The Democrats won the House of Representatives in 2018 on an anti-Trump wave but on the shoulders of older, college-educated, socially conservative supporters who don’t live on either coast but in the suburbs of the middle country and Trump country. They could flip back to Republicans at any talk of a revolution.
In other words, Sanders was deemed too risky and his agenda too left-wing on key issues, immigration being a huge one. Polls show Democratic voters are opposed to free health care for illegal immigrants, eliminating ICE or US Immigration and Customs Enforcement and “decriminalizing” the border – all of which Sanders supports.
A day before Super Tuesday when a big haul of delegates from 14 states, including California and Texas was at stake, two rival candidates – Pete Buttigieg and Amy Klobuchar – dropped out of the nomination race and endorsed Biden. The timing was immensely helpful because it narrowed the field to essentially three contenders – Sanders, Warren and Biden.

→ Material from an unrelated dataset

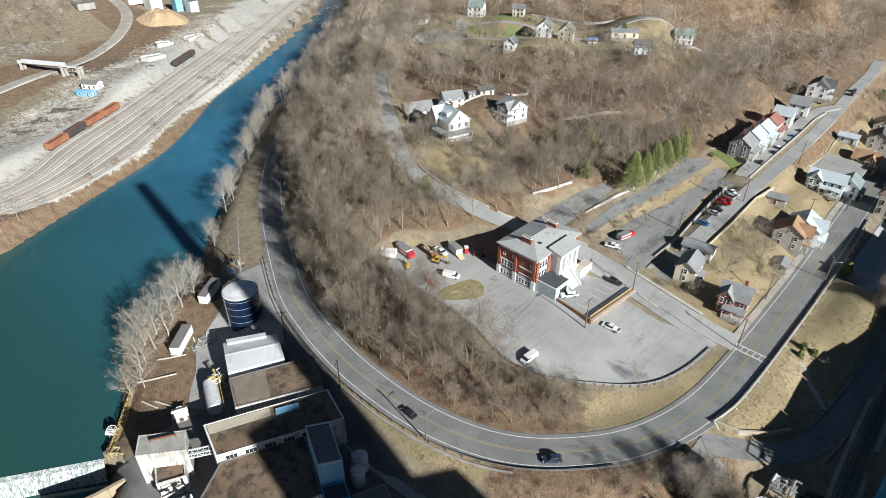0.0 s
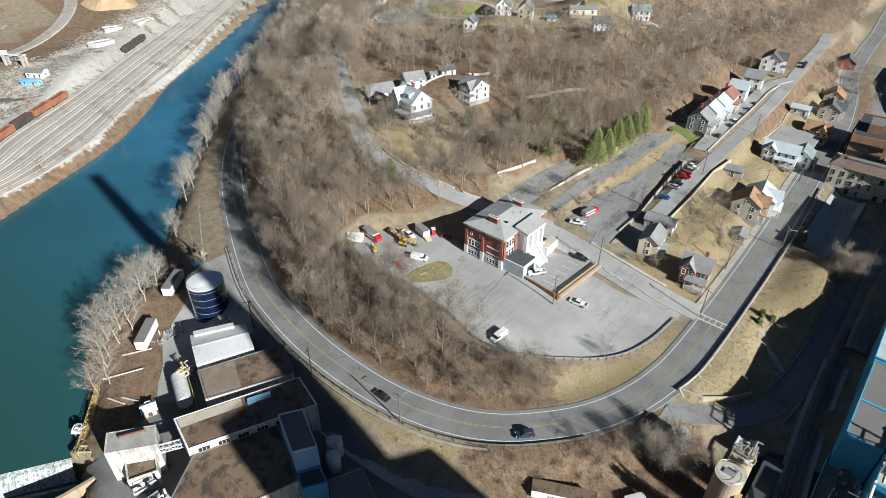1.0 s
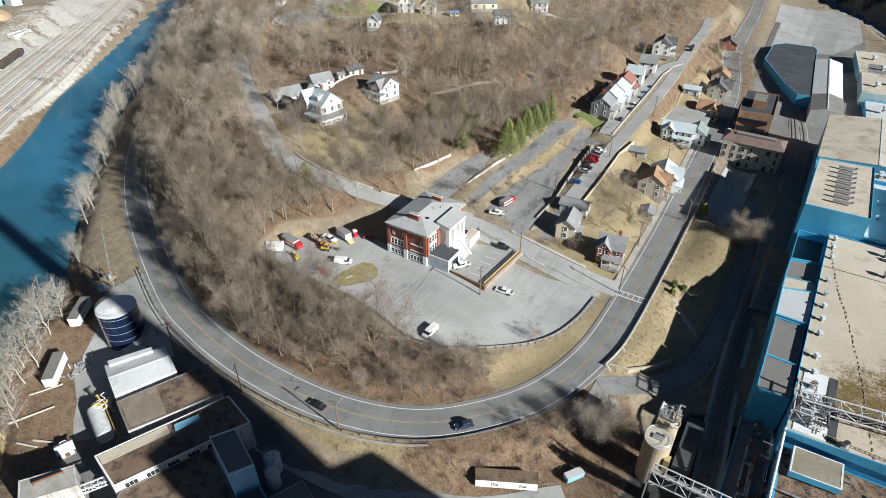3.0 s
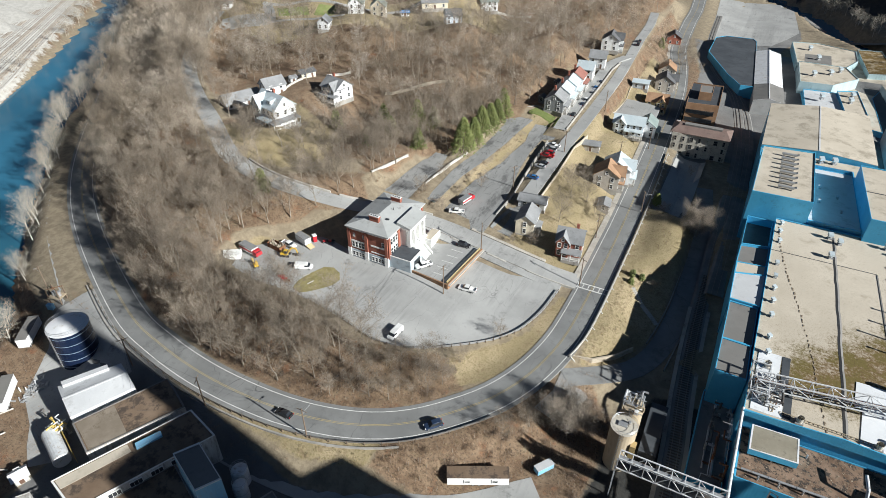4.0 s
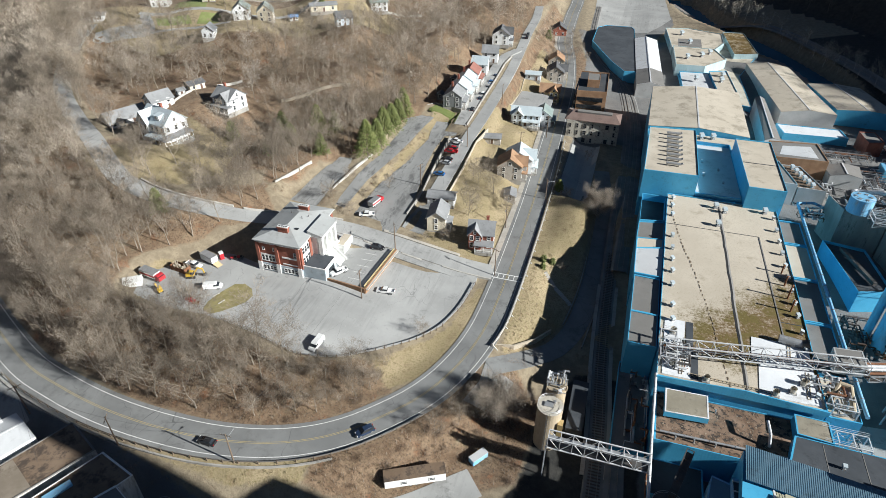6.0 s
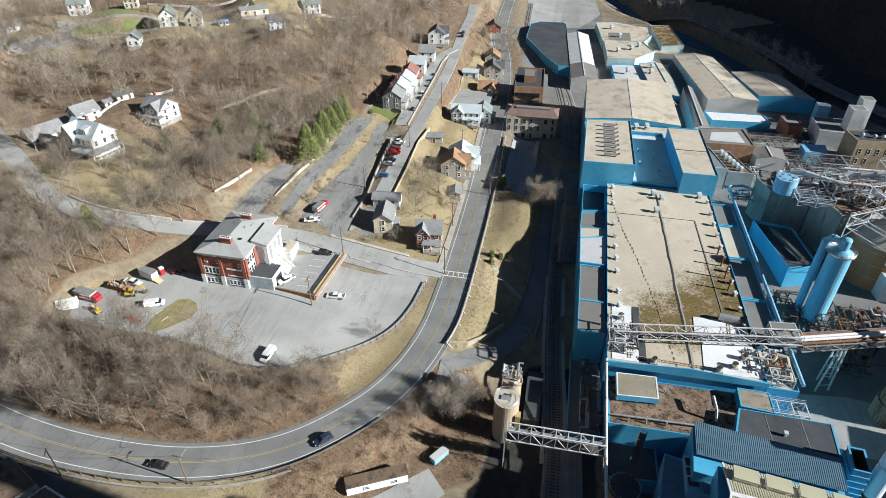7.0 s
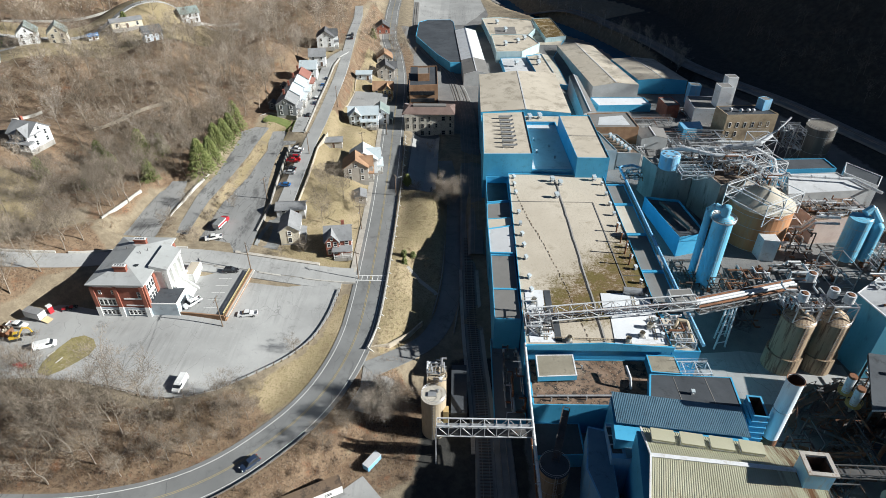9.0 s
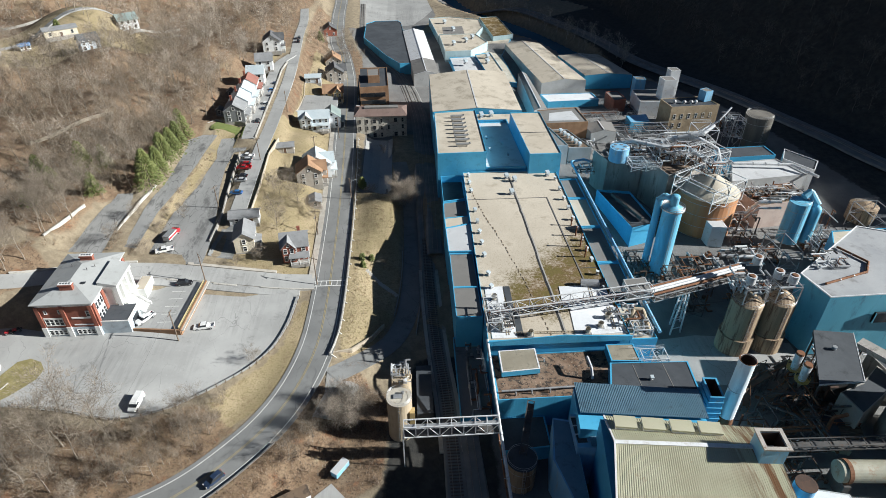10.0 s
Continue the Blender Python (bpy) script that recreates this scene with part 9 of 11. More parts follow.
# garden steps down to the drive
steps = thing("garden_steps", (-13.6, 142, gz(-13.6, 142)), 0, "pale concrete steps down the grass slope", "steps")
for i in range(20):
    a = i / 19
    x, y = -13.6 + 8.6 * a, 142 - 9 * a
    part("step", Shape().box(-0.65, 0.65, -0.35, 0.35, -0.5, 0.14), CONCRETE, steps, at=(x + 13.6, y - 142, gz(x, y) - gz(-13.6, 142)), turn=44)

# ---- the brick school ----
school = thing("school", (-81.7, 122, 4.5), 0, "two-storey red brick school with a grey hipped roof and white trim", "building")
BASE_BLUE = surface("pale_blue_masonry", (0.36, 0.42, 0.46), (0.44, 0.5, 0.54), 0.85, coarse=0.4, stain=(0.3, 0.32, 0.33))
SCHOOL_ROOF = surface("grey_standing_roof", (0.34, 0.35, 0.345), (0.41, 0.42, 0.415), 0.7, coarse=0.15, stain=(0.27, 0.27, 0.26))
part("basement", Shape().box(-6.55, 6.55, -9.75, 9.75, -1, 2.7), BASE_BLUE, school)
part("wall", Shape().box(-6.4, 6.4, -9.6, 9.6, 2.7, 9.6), BRICK_RED, school)
part("cornice", Shape().box(-6.75, 6.75, -9.95, 9.95, 9.6, 10.15).box(-6.5, 6.5, -9.7, 9.7, 9.1, 9.3), WHITE_PAINT, school)
part("roof", Shape().hip(-6.4, 6.4, -9.6, 9.6, 10.3, 1.9, 0.75), SCHOOL_ROOF, school)
for x in (-6.3, -0.6, 5.9):
    part("pilaster", Shape().box(x - 0.45, x + 0.45, -9.95, -9.55, -1, 9.2), BRICK_RED if x > -6 else BRICK_RED, school)
    part("pilaster_foot", Shape().box(x - 0.55, x + 0.55, -10.05, -9.7, -1, 3.0), WHITE_PAINT, school)
for x0 in (-3.5, 3.0):
    part("window_band", Shape().box(x0 - 2.2, x0 + 2.2, -9.72, -9.55, 3.3, 3.6).box(x0 - 2.2, x0 + 2.2, -9.72, -9.55, 5.3, 5.75), WHITE_PAINT, school)
    for k in range(4):
        if x0 < 0:
            window(school, (x0 - 1.6 + 1.07 * k, -9.62, 3.6), 0, 0.8, 1.7)
        window(school, (x0 - 1.6 + 1.07 * k, -9.77, 0.7), 0, 0.75, 1.3)
for k in range(2):
    window(school, (-4.6 + 3.2 * k, -9.62, 7.1), 0, 0.5, 0.9)
window(school, (4.9, -9.62, 6.0), 0, 0.7, 1.5)
for y in (-9.2, -4.2, 5.6, 9.0):
    part("pilaster", Shape().box(6.3, 6.8, y - 0.5, y + 0.5, 2.7, 9.2), BRICK_RED, school)
for y0 in (-6.7, 7.3):
    part("window_band", Shape().box(6.38, 6.5, y0 - 1.9, y0 + 1.9, 3.2, 9.2), WHITE_PAINT, school)
    for z in (3.6, 6.7):
        for k in range(3):
            window(school, (6.52, y0 - 1.25 + 1.25 * k, z), 90, 0.9, 1.9)
# portico with tall white piers and stair
part("portico_wall", Shape().box(6.4, 8.4, -3.2, 4.8, -0.5, 9.6), WHITE_PAINT, school)
part("portico_roof", Shape().prism([(6.0, -4.0), (10.3, -3.9), (10.3, 5.5), (6.0, 5.6)], 10.0, [11.5, 10.3, 10.3, 11.5]), SCHOOL_ROOF, school)
part("entablature", Shape().box(6.4, 10.1, -3.7, 5.3, 9.2, 10.0), WHITE_PAINT, school)
for y in (-3.0, -0.6, 2.2, 4.6):
    part("pier", Shape().box(8.9, 9.9, y - 0.45, y + 0.45, -0.4, 9.2), WHITE_PAINT, school)
part("terrace", Shape().box(8.4, 10.6, -3.4, 5.0, -0.5, 3.6), WHITE_PAINT, school)
for k in range(12):
    part("step", Shape().box(10.6 + 0.3 * k, 10.9 + 0.3 * k, -2.6, 0.8, -0.4, 3.4 - 0.28 * k), WHITE_PAINT, school)
for y in (-2.9, 1.1):
    part("stair_wall", Shape().add([(10.6, y - 0.2, -0.4), (14.4, y - 0.2, -0.4), (14.4, y - 0.2, 0.9), (10.6, y - 0.2, 4.5), (10.6, y + 0.2, -0.4), (14.4, y + 0.2, -0.4), (14.4, y + 0.2, 0.9), (10.6, y + 0.2, 4.5)],
                                   [(0, 1, 2, 3), (7, 6, 5, 4), (3, 2, 6, 7), (2, 1, 5, 6), (0, 3, 7, 4), (1, 0, 4, 5)]), WHITE_PAINT, school)
part("side_block", Shape().box(9.9, 12.6, 3.4, 9.2, -0.5, 3.2), WHITE_PAINT, school)
part("side_roof", Shape().box(10.1, 12.4, 3.6, 9.0, 3.2, 3.26), TAN_ROOF, school)
for y in (-6.0, 5.6):
    ch = part("chimney", Shape().box(-1.5, 1.5, -0.45, 0.45, 0, 2.0).box(-1.65, 1.65, -0.6, 0.6, 1.75, 2.05), BRICK_RED, school, at=(0.2, y, 10.9), turn=0)
    part("chimney_cap", Shape().box(-1.55, 1.55, -0.5, 0.5, 2.06, 2.25), WHITE_PAINT, ch)
    for k in range(4):
        # thin black slab on the cap paints the dark inside of a flue hole
        part("flue", Shape().box(-1.15 + 0.65 * k, -0.75 + 0.65 * k, -0.25, 0.25, 2.25, 2.3), BLACK_ROOF, ch)
part("skylight", Shape().box(2.6, 3.6, -4.4, -3.7, 11.6, 11.75), GLASS_DARK, school)
for x, y in ((2.0, 1.0), (-2.4, 3.0), (3.2, 2.6)):
    part("vent_pipe", Shape().tube((x, y, 11.5), (x, y, 12.9 - 0.25 * abs(x)), 0.09, 0.09, 6), DARK_STEEL, school)
annex = part("annex", Shape().box(6.6, 13.2, -9.4, -2.8, -1, 3.7), BASE_BLUE, school, "pale blue garage annex")
part("annex_roof", Shape().box(6.75, 13.05, -9.25, -2.95, 3.7, 3.78), BLACK_ROOF, annex)
part("annex_parapet", Shape().box(6.6, 13.2, -9.4, -9.2, 3.7, 3.95).box(13.0, 13.2, -9.2, -2.8, 3.7, 3.95), WHITE_PAINT, annex)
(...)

Michael Bloomberg, whose vanity campaign got him nothing for his $500 million in television advertising, dropped out a day after Super Tuesday and pledged his support and campaign infrastructure to Biden. What it all means is that Democrats think Biden is the best candidate to drive Trump out of the White House – the most important motivation this election cycle. Almost nothing else matters in 2020.
Biden’s record on policy issues – he has advocated cuts in Social Security and Medicare both – is not an overwhelming concern. He voted for the Iraq War and as vice president advised Barack Obama to get out of Afghanistan against the counsel of others, including the Pentagon generals.
What Biden has going for him this time around is the strong support he enjoys among African Americans and moderate Democrats, two constituencies without whom a Democrat cannot win the presidency. In addition, he will have the support of the party structure, Congressional Democrats and those who don’t travel as far as Sanders on the ideological spectrum.
Sanders, on the other hand, has struggled to connect with African Americans even though he talks about issues that directly affect them and their pocket books. His campaign also has some difficulty wooing women because of the perception that his supporters are bullies and sexist. From a foreign policy point of view, Biden would be a more predictable candidate and more likely to support maintaining a favourable balance of power in Asia. That means Trump’s Indo-Pacific policy would essentially continue even if it changes names and dials down on rhetoric against China.
Sanders’ foreign policy would be based more on “values,” which means a bigger focus on human rights. India has already faced a battery of comments from the candidate, most recently on the violence in Delhi. Sanders and his advisers have also advocated cuts in the defence budget and reducing the number of US troops stationed in various countries which indicates a general preference for retrenchment – a trend in both Democrat and Republican thinking. But what a progressive US foreign policy ultimately might look like is not yet clear.
A return to a more traditional foreign policy paradigm will certainly placate US allies jolted by three years of Trump. What it might mean for countries such as India that saw opportunities in Trump’s disruptive ways is another matter.